Additional factors for consideration include the initial standards the court addresses in awarding spousal maintenance:

  • Financial need of each party relative to their income;
  • The ability of one party to pay the other spousal support;
  • The length of marriage;
  • The mental and physical health of the parties;
  • The role each party played during the marriage, in terms of working or raising children;
  • Financial assets available to each party to supplement their income;
  • The educational background of each party; and
  • The age of each party.

While the issues involved in modifying spousal maintenance are usually addressed in motion papers alone (such as affidavits and exhibits), some judges will order an evidentiary hearing (trial) to determine whether the request for modification is appropriate.

In December of 2009, Minnesota Judge Stephen Halsey (chambered in Wright County) launched his Minnesota Family Law Issues Blog, a terrific resource for both lawyers and litigants. As I understand, Judge Halsey’s blog is the first of it’s kind in Minnesota (from the judiciary). His unique perspective provides an interesting addition to the exchange of family law information online – including podcasts.

Judge Halsey’s post entitled Post-Decree Modification of Maintenance: Pension as Income or Property caught my attention as I was reviewing the posts of others today. Judge Halsey writes:

A recent unpublished Court of Appeals decision, Hemp, 2010 WL 1657024, is worthy of review by family law practitioners and judges as it considers once again which portions of a maintenance obligor’s pension may be considered as income or property when a motion to modify maintenance is brought. The Court discusses Lee, 775 NW2d 631 (Minn.2009), which held “a district court may include in its calculation of an obligor’s ability to pay maintenance the portion of an obligor’s monthly pension payment exceeding the amount the obligor is entitled to receive each month as marital property.”

The Court of Appeals in Hemp approved the district court’s apportionment of the monthly pension benefit between what is marital property and what is not. The district court, however, erred in its interpretation of the valuation method used in the original dissolution decree.

I think one lesson to be learned is that counsel and the court should make detailed findings of fact in the original decree as to the valuation method agreed-upon by the parties or as ordered by the court so that such method is clear to the court hearing post-decree motions on maintenance.

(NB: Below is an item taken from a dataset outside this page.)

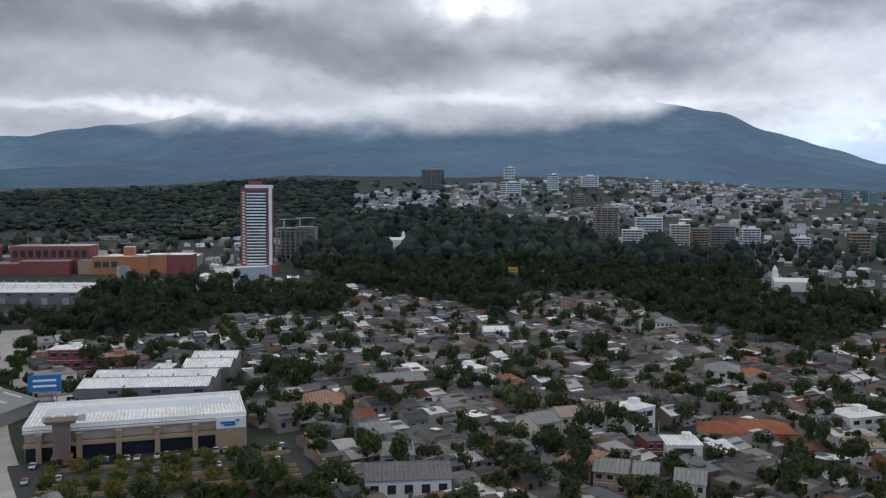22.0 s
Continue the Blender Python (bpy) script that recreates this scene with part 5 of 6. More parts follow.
def shell_building(a, b, h, floors, label):
    """A bare concrete frame: slabs, columns and a crane on top."""
    x, y, turn, w = on_line(a, b)
    z = zat(x, y) - 0.5
    away = 1 if (-math.sin(radians(turn)) * x + math.cos(radians(turn)) * y) > 0 else -1
    ob = thing("unfinished_building", label, "building", x, y, z, turn)
    TAKEN.append((x, y, radians(turn), w / 2 + 2, 14))
    d = 20.0
    for k in range(floors + 1):
        q = Buf()
        q.box(0, away * d / 2, k * h / floors, w, d, 0.45)
        q.make("floor_slab", M_CONCRETE, ob)
    col = None
    for i in range(9):
        for j in (0.03, 0.5, 0.97):
            if col is None:
                q = Buf()
                q.box(0, 0, 0, 0.8, 0.8, h)
                o = q.make("column", M_CONCRETE, ob)
                col = o.data
            else:
                o = new("column", col)
                o.parent = ob
            o.location = (-w / 2 + 0.5 + i * (w - 1) / 8, away * j * d, 0)
    q = Buf()
    q.box(0, away * d * 0.7, 0, w * 0.8, 0.4, h)
    q.make("core_wall", M_GREYWALL, ob)
    q = Buf()
    q.tube((-w * 0.3, away * 8, h), (-w * 0.3, away * 8, h + 9), 0.5, 0.5, 4)
    q.tube((-w * 0.3 - 4, away * 8, h + 8), (-w * 0.3 + 14, away * 8, h + 8.6), 0.4, 0.3, 4)
    q.make("crane", M_METAL, ob)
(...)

In a good number of the cases we handle, the issue of spousal maintenance is front and center. From my perspective, the most important part in settling a maintenance claim involves agreeing to a specific timetable for payment. A client may pay a bit more than they like, but the fact that there is a cap on their future liability is usually worth it. The benefit to the recipient? These timetables usually accompany a non-modifiable (even if their ex’s income drops significantly) maintenance award.

Spousal maintenance, formerly known as alimony, is one of the more difficult issues to tackle during the dissolution process.  With the exception of child custody, no other issue is as personal or emotionally charged to divorce litigants.

It is quite difficult to predict exactly how much spousal maintenance the court will award a particular party.  The court will examine a host of factors, and each play a part in the decision-making process.  For that reason, alimony is decided on a case-by-case basis.

The court will examine the standard of living established during the marriage.  Based upon that standard, it will take into account the anticipated ongoing monthly expenses of each spouse. The question for the court involves whether these alleged expenses are reasonable under the circumstances.  The court will compare the expenses against the income of each litigant.  If a litigant faces a monthly shortfall, the party will have a need for spousal support. If a litigant faces a monthly windfall, they will have the ability to pay spousal maintenance.  These elements are measured against the length of the parties’ marriage, the age of the parties, the educational background of the parties and the mental and physical health of the parties.

Once all of the elements are considered, the court will determine whether an award is appropriate, how much the monthly award should be and the length of time paying party will be obligated to support their former spouse. The longer the marriage, the more likely a permanent award of spousal maintenance will be granted.  With shorter marriages, the court may consider an award of temporary spousal maintenance so that other party has an opportunity to reeducate themselves, reestablish their career path and become self-supporting.